Problem to work on :: Return each line of the data below verbatim; pictures are to be left out.

★ ★ ★

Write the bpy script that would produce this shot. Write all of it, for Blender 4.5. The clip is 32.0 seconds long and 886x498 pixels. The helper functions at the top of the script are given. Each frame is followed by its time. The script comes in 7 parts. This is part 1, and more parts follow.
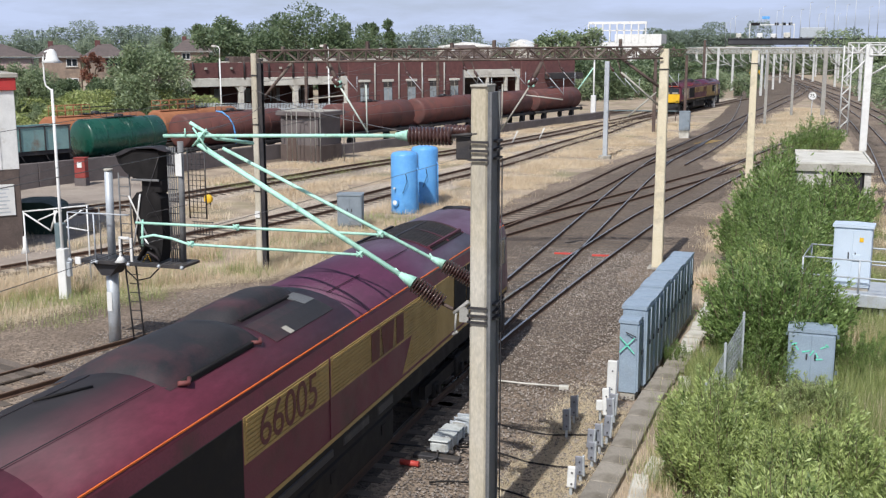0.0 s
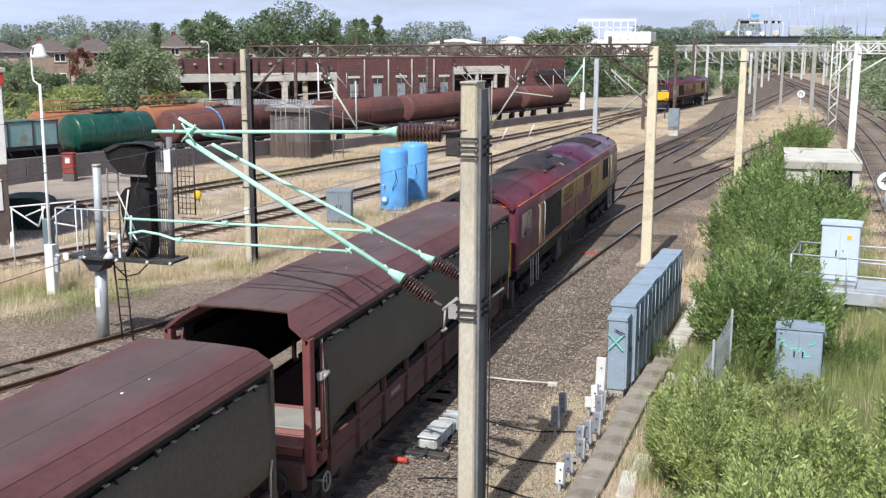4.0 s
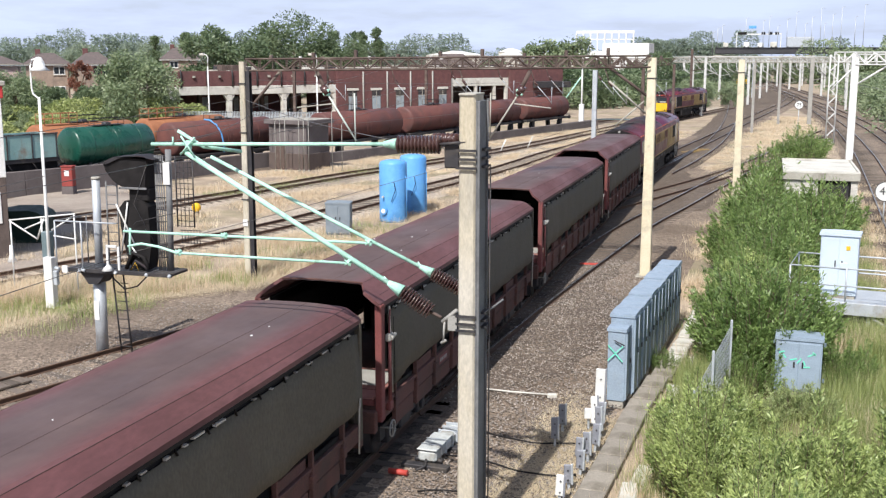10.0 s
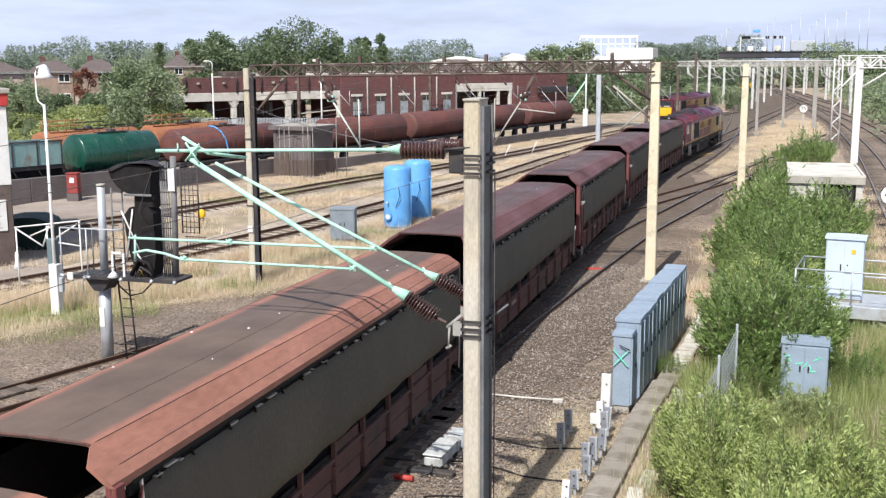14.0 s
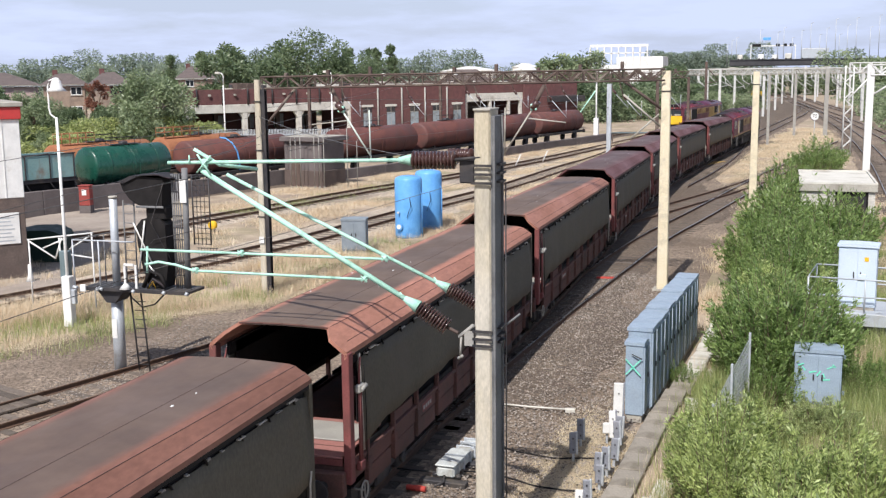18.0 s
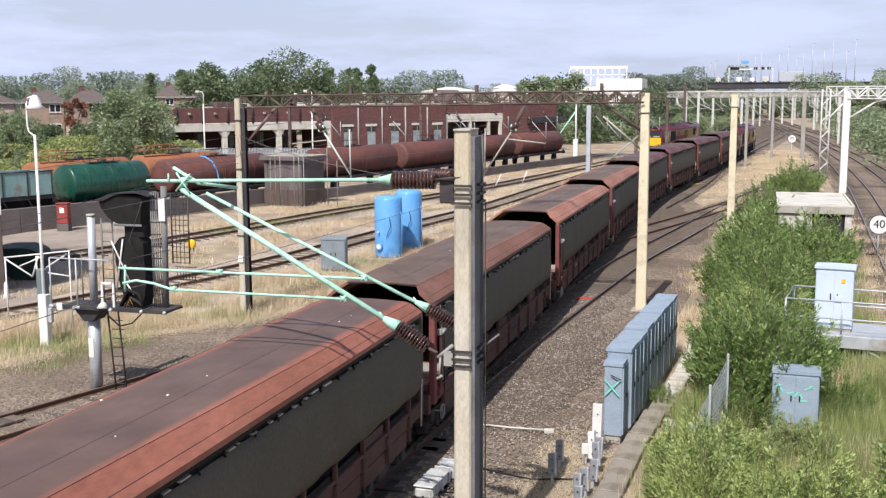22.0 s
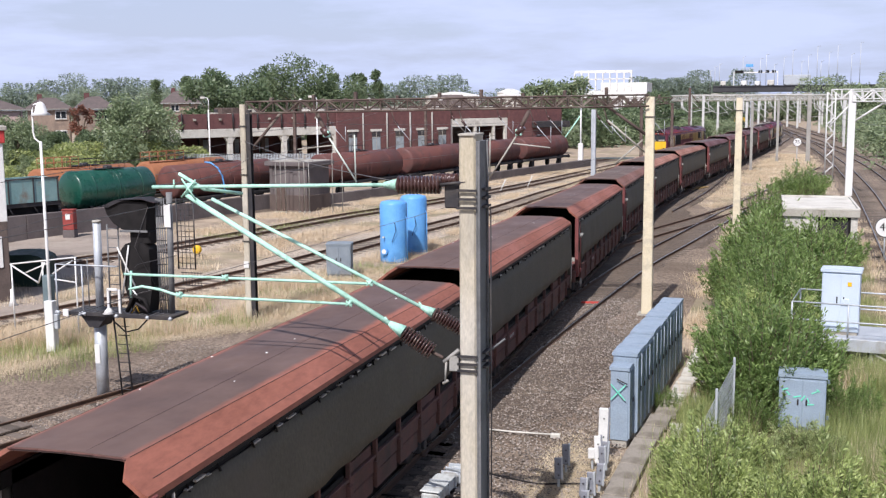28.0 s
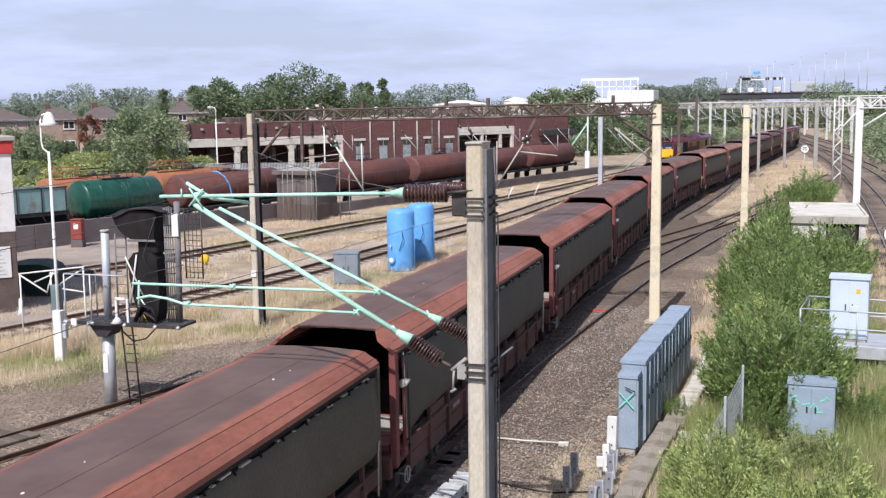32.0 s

★ ★ ★

Solved exercise ::
Write the bpy script that would produce this shot. Write all of it, for Blender 4.5. The clip is 32.0 seconds long and 886x498 pixels. The helper functions at the top of the script are given. Each frame is followed by its time. The script comes in 7 parts. This is part 1, and more parts follow.
0.0 s
4.0 s
10.0 s
14.0 s
18.0 s
22.0 s
28.0 s
32.0 s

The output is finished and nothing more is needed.